Natural fibres can again be from
  • Plant origin examples are cotton, jute, flax, coir etc
  • Animal origin examples are wool, silk etc
  • Mineral origin examples asbestos, glass fibres etc
Synthetic fibres are produced by man artificially and examples are polyester, nylon, lycra, aramid, acrylic etc. 

These fibres are spun into yarns and yarns are made into fabrics. Depending on the methods used to make the yarns or fibres into fabrics, the fabrics can be classified as 

  • Wovens: The sets of yarns are interlaced at right angles with each other by hand or by machine.  The lengthwise yarns are called warps and the width wise yarns are called wefts. Examples brocades, banarasi, georgette, chiffon, satin, handloom fabrics etc. 
  • Knits: The yarns are interlooped with each other. The knitted fabrics have more elasticity. Examples sweaters, socks, lingeries etc. 
  • Nonwovens : The fibres or yarns are bonded together by using chemicals or mechanical methods, by using heat or solvent. Example felt. Braiding is also one of the method.  
Once the fabric is formed it is called as grey fabric when a suitable finish has to be given to it to make it a finished fabric. The fabric is then dyed to the required color. Dyeing can be done at fibre stage, yarn stage or the fabric stage depending on the requirements. Patterns or designs on the fabric can also be done using dyeing process. Tie and dye, batik are examples.  If printing is required it is done using different methods like block printing, stencil printing, screen printing ,roller printing etc. After the suitable finish is given the fabric is now ready to be made into finished products like garments, home furnishings, accessories etc. 

Friday, 23 August 2013

Zardosi and Zari work


Zardosi and Zari work are popular embroidery works used in almost all kinds of clothing especially in Indian and Indo Western wear, home furnishings and accessories. This embroidery is the earliest and has ancient origin. During mughal times kings wore clothes embroidered with zari and zardosi work. This embroidery work has a very rich look and is expensive. Zardosi and Zari are shiny circular metallic threads which look like wires and are available in gold, silver and in other colors too. They are available in various widths. 

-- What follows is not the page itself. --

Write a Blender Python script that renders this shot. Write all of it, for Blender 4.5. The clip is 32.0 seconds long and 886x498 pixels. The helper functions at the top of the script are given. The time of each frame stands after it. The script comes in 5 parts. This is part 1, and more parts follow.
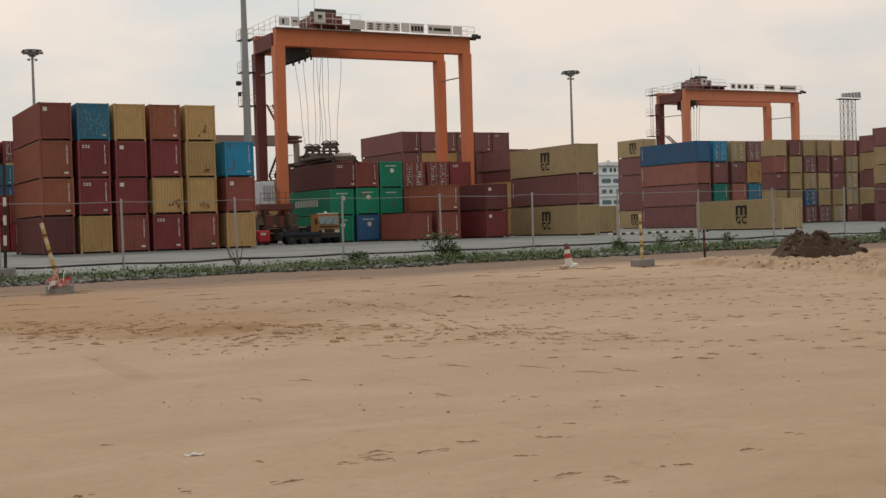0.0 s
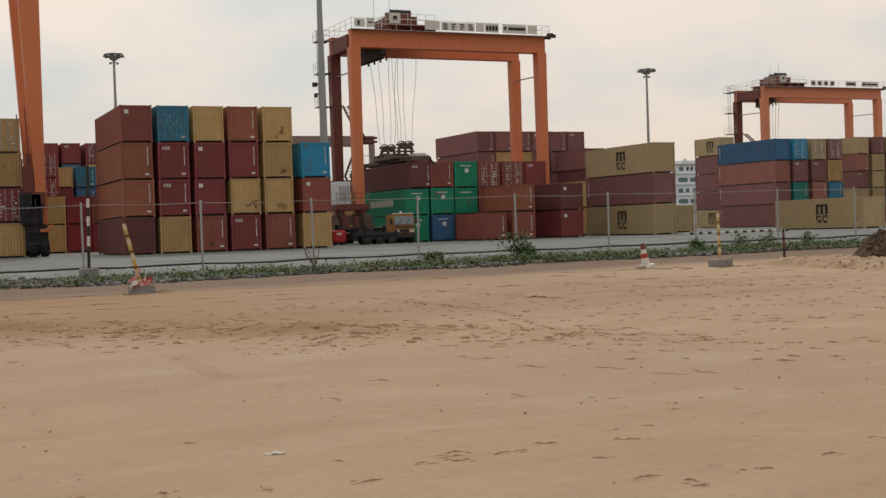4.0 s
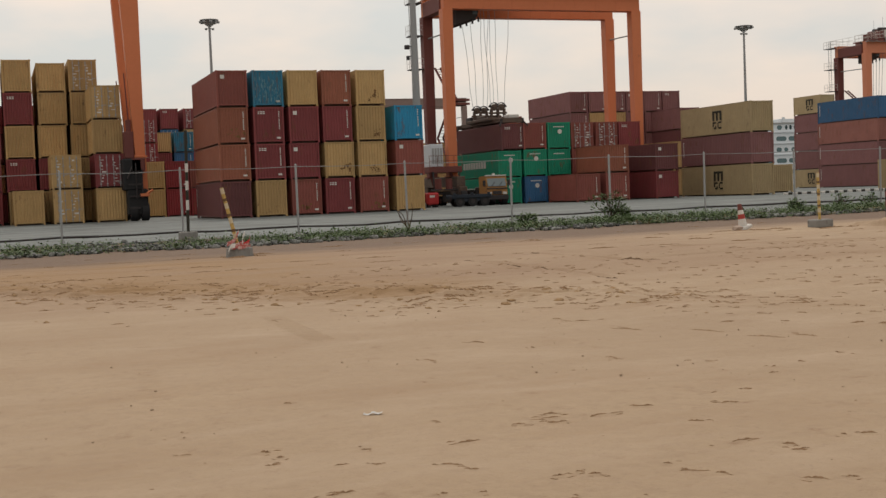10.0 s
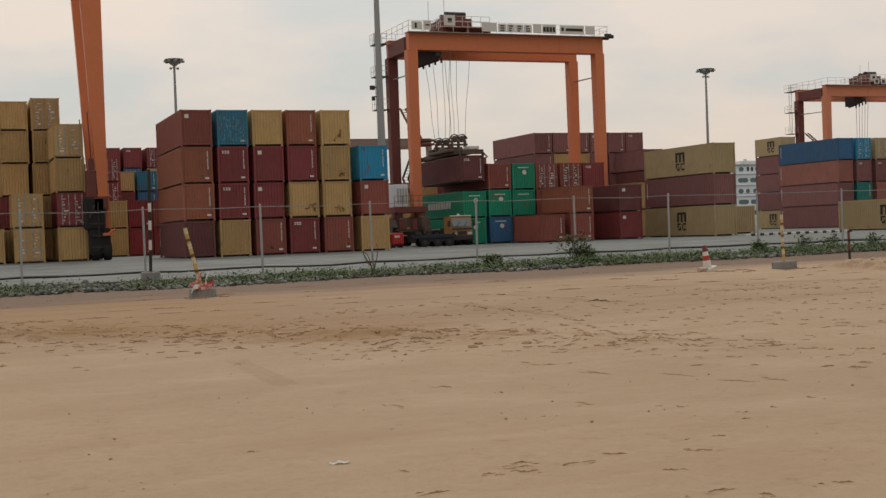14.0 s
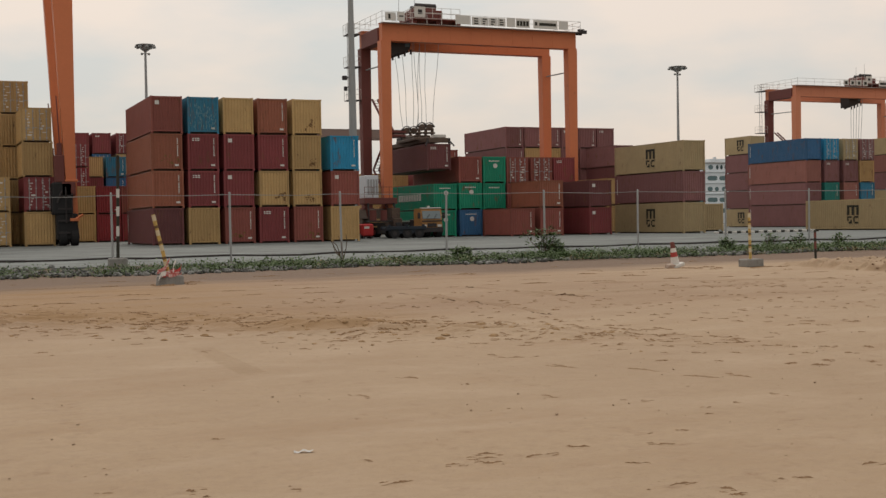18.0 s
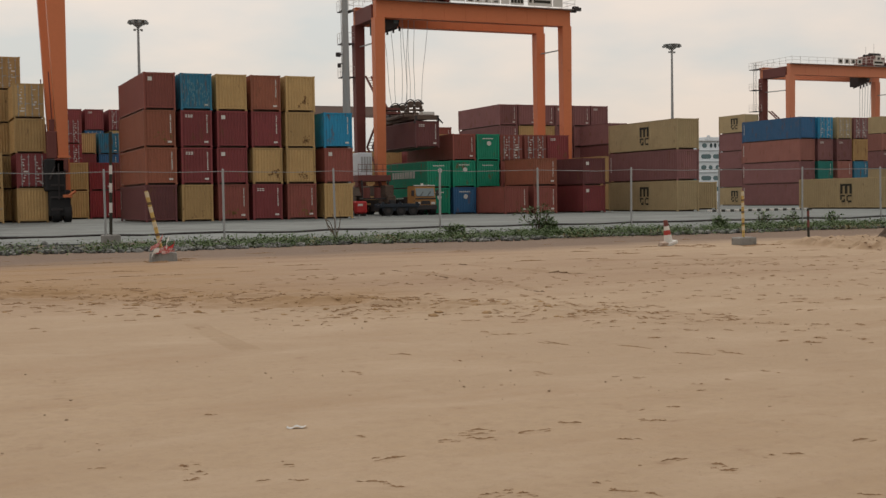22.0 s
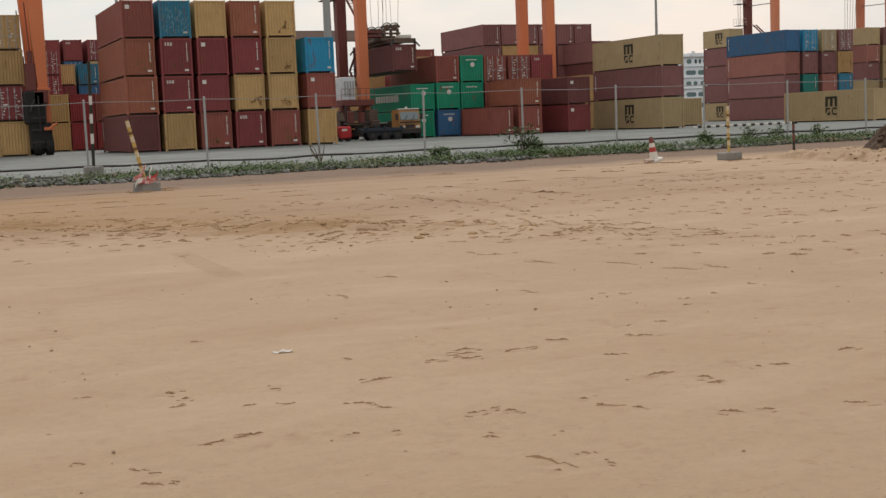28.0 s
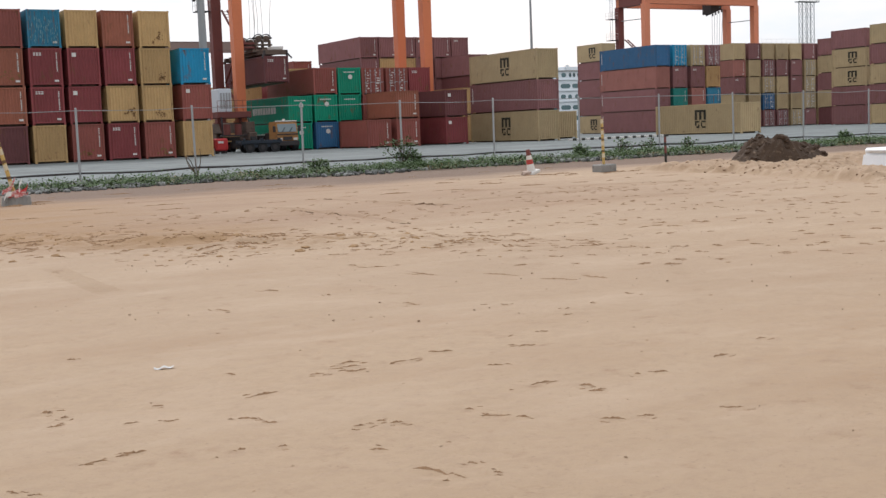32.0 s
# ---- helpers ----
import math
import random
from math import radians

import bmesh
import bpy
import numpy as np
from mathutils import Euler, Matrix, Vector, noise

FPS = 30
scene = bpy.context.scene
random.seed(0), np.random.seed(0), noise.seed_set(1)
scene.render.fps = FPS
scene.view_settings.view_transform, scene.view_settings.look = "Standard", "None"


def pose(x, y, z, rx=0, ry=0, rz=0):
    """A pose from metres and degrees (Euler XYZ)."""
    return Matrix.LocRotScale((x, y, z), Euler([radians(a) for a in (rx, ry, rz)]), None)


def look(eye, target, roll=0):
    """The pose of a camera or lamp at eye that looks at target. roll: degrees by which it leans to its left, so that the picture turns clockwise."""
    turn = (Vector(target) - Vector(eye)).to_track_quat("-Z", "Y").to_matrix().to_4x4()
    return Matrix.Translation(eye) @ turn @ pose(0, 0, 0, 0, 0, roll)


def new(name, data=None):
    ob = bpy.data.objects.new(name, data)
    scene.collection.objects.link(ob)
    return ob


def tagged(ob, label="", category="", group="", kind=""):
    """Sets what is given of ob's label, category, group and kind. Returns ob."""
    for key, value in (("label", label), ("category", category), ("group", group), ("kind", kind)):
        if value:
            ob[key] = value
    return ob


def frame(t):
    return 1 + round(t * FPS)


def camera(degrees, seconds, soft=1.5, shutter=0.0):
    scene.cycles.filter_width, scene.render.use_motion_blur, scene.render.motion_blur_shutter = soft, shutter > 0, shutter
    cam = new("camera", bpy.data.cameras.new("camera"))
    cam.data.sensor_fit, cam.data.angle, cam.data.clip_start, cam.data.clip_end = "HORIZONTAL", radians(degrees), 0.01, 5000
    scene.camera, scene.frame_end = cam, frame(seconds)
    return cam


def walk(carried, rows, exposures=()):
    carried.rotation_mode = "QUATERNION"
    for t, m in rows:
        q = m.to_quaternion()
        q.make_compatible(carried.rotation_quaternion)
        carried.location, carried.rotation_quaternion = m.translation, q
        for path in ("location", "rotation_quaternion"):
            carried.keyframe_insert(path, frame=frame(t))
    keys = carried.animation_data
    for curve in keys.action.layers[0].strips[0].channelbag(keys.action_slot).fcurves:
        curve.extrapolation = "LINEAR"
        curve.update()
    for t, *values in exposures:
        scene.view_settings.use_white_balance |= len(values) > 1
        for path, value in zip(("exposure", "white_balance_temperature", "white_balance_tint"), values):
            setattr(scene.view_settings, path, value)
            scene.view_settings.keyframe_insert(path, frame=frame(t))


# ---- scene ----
cam = camera(40.0, 32.0, soft=1.45)

# seconds, place, turn to the left, tilt up, roll: a hand-held camera that pans a little
PATH = [
    (0, 0.018, -0.040, 1.376, -28.106, -1.101, -1.775),
    (0.5, 0.011, -0.050, 1.381, -27.244, -0.866, -1.604),
    (1, 0.013, -0.040, 1.377, -27.147, -0.796, -1.700),
    (1.5, 0.020, -0.033, 1.371, -26.899, -1.314, -1.629),
    (2, 0.007, -0.045, 1.375, -26.785, -1.223, -1.770),
    (2.5, -0.005, -0.034, 1.379, -24.515, -0.735, -1.814),
    (4.5, -0.019, -0.089, 1.396, -24.597, -1.048, -1.918),
    (5, -0.028, -0.115, 1.402, -24.186, -0.798, -2.021),
    (5.5, -0.022, -0.106, 1.400, -24.474, -0.815, -2.055),
    (6, -0.020, -0.095, 1.397, -24.499, -0.737, -2.094),
    (6.5, -0.018, -0.096, 1.397, -24.199, -0.632, -2.334),
    (7, -0.019, -0.098, 1.398, -24.200, -0.558, -2.310),
    (7.5, -0.025, -0.101, 1.396, -23.079, -0.557, -2.976),
    (7.6, -0.032, -0.105, 1.397, -22.079, -0.793, -3.076),
    (7.7, -0.039, -0.110, 1.399, -21.183, -1.227, -2.914),
    (7.8, -0.047, -0.114, 1.400, -20.757, -1.428, -2.459),
    (7.9, -0.054, -0.119, 1.402, -19.589, -1.123, -1.733),
    (8, -0.061, -0.123, 1.403, -18.358, -0.784, -1.163),
    (8.2, -0.055, -0.111, 1.401, -18.568, -0.956, -1.086),
    (8.5, -0.045, -0.092, 1.397, -19.675, -1.202, -1.254),
    (9, -0.042, -0.098, 1.397, -20.430, -1.781, -1.736),
    (9.5, -0.036, -0.084, 1.395, -20.477, -2.006, -2.144),
    (10, -0.037, -0.081, 1.396, -20.162, -2.635, -2.285),
    (10.2, -0.025, -0.048, 1.392, -18.407, -2.830, -2.834),
    (10.3, -0.018, -0.031, 1.390, -17.473, -3.556, -2.301),
    (10.4, -0.012, -0.015, 1.388, -15.871, -4.109, -1.883),
    (10.5, -0.006, 0.002, 1.386, -15.839, -4.082, -1.931),
    (10.7, -0.025, 0.007, 1.400, -18.446, -3.946, -1.954),
    (11, -0.054, 0.014, 1.420, -20.569, -3.663, -1.109),
    (11.1, -0.061, 0.016, 1.421, -20.520, -3.297, -2.570),
    (11.3, -0.074, 0.020, 1.423, -20.808, -3.776, -4.427),
    (11.5, -0.088, 0.024, 1.425, -21.861, -4.478, -3.759),
    (11.6, -0.077, 0.036, 1.424, -22.380, -4.625, -3.403),
    (11.8, -0.055, 0.059, 1.421, -20.953, -3.857, -2.691),
    (12, -0.033, 0.082, 1.419, -19.963, -3.521, -0.579),
    (12.1, -0.020, 0.084, 1.419, -19.768, -3.447, -1.356),
    (12.3, 0.006, 0.087, 1.420, -20.315, -4.425, -2.649),
    (12.5, 0.032, 0.091, 1.421, -20.187, -3.763, -3.562),
    (12.6, 0.024, 0.084, 1.419, -19.629, -2.895, -3.354),
    (12.8, 0.009, 0.069, 1.416, -18.920, -1.833, -2.259),
    (13, -0.006, 0.055, 1.413, -19.317, -0.470, -1.061),
    (13.5, -0.019, 0.052, 1.421, -20.465, -0.145, -1.507),
    (14, -0.006, 0.075, 1.419, -21.903, -0.820, -2.115),
    (14.5, -0.019, 0.022, 1.431, -22.137, -0.606, -2.594),
    (15, -0.005, 0.052, 1.422, -23.108, -0.550, -2.306),
    (15.5, -0.000, 0.060, 1.420, -23.332, -0.937, -1.659),
    (17.5, -0.023, 0.026, 1.421, -22.920, -1.198, -0.799),
    (18, -0.004, 0.062, 1.411, -23.327, -1.224, -1.014),
    (18.5, 0.006, 0.064, 1.409, -23.846, -1.590, -1.081),
    (19, 0.006, 0.061, 1.410, -24.044, -1.504, -1.112),
    (19.5, -0.002, 0.035, 1.413, -24.479, -1.279, -1.366),
    (20, -0.010, 0.036, 1.412, -23.812, -1.770, -0.999),
    (20.5, -0.009, 0.057, 1.410, -23.934, -2.128, -0.551),
    (21, 0.006, 0.069, 1.406, -23.800, -2.142, -0.759),
    (21.5, 0.005, 0.056, 1.407, -23.607, -2.149, -0.843),
    (22, -0.001, 0.059, 1.404, -23.613, -2.281, -0.858),
    (22.5, -0.012, 0.029, 1.411, -23.845, -2.490, -1.051),
    (23, 0.001, 0.066, 1.402, -24.000, -2.969, -1.043),
    (23.5, -0.005, 0.046, 1.406, -22.989, -3.081, -1.688),
    (23.8, 0.006, 0.072, 1.397, -21.789, -4.228, -2.361),
    (24, 0.013, 0.090, 1.391, -21.250, -5.076, -2.115),
    (24.5, 0.015, 0.086, 1.389, -22.546, -5.372, -1.901),
    (26.5, 0.026, 0.085, 1.378, -22.273, -5.813, -2.236),
    (27, 0.045, 0.098, 1.380, -23.104, -5.205, -2.519),
    (27.5, 0.040, 0.087, 1.381, -23.798, -5.512, -2.584),
    (28, 0.049, 0.111, 1.376, -24.119, -5.894, -2.315),
    (28.5, 0.037, 0.100, 1.375, -23.718, -6.145, -2.201),
    (29, 0.038, 0.103, 1.375, -23.776, -6.081, -1.943),
    (29.5, 0.045, 0.106, 1.373, -23.726, -6.231, -1.972),
    (30, 0.046, 0.090, 1.376, -24.535, -6.057, -2.559),
    (30.5, 0.045, 0.085, 1.378, -25.196, -5.863, -2.363),
    (31, 0.047, 0.102, 1.373, -25.395, -6.275, -2.342),
    (31.5, 0.035, 0.118, 1.367, -27.528, -7.259, -1.792),
    (31.7, 0.026, 0.112, 1.373, -28.952, -7.578, -1.895),
    (32, 0.012, 0.103, 1.383, -29.860, -5.548, -2.231),
]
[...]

The images below will clearly shows what is zari and zardosi work



Zari embroidered motif done using tiny chain stitches


The fabric is first stretched and fixed uniformly on a big wooden frame. The design or the motif is traced on it and then embroidery is done. This embroidery uses a hook to do the stitch.The stitches used are chain stitch, satin stitch, couching, running and stem stitch. The embroidery is usually combined with other types of embroidery work like sequins work, bead work, resham work, kora work, gotta work, stone work, applique work etc.



Zardosi embroidery is done along with stone work


Zari work has a flat look whereas zardosi has a thick three dimensional look. Zardosi work is more heavier compared to zari work and is more expensive too. Though lots of other colors are used gold and silver are the most popular colors. Zari embroidery can be done on any fabric ranging from light weight to heavy weight. Heavy zardosi can be done on medium to heavy weight fabrics. Light weight fabrics would not be able to take the weight of zardosi work if the work is done heavily. 



zardosi work is done combined with sequins and bead work. 



As you can see in the above images where zardosi work is done, the motif or the design is outlined with zari embroidery where chain stitch is used and thus giving a well defined outline.

Applications

This embroidery is widely used in kurtis, salwars, sarees, lehengas, sherwanis, anarkalis, dupattas, lehenga sarees, wall hangings, cushion cases, pillow cases, mojris etc.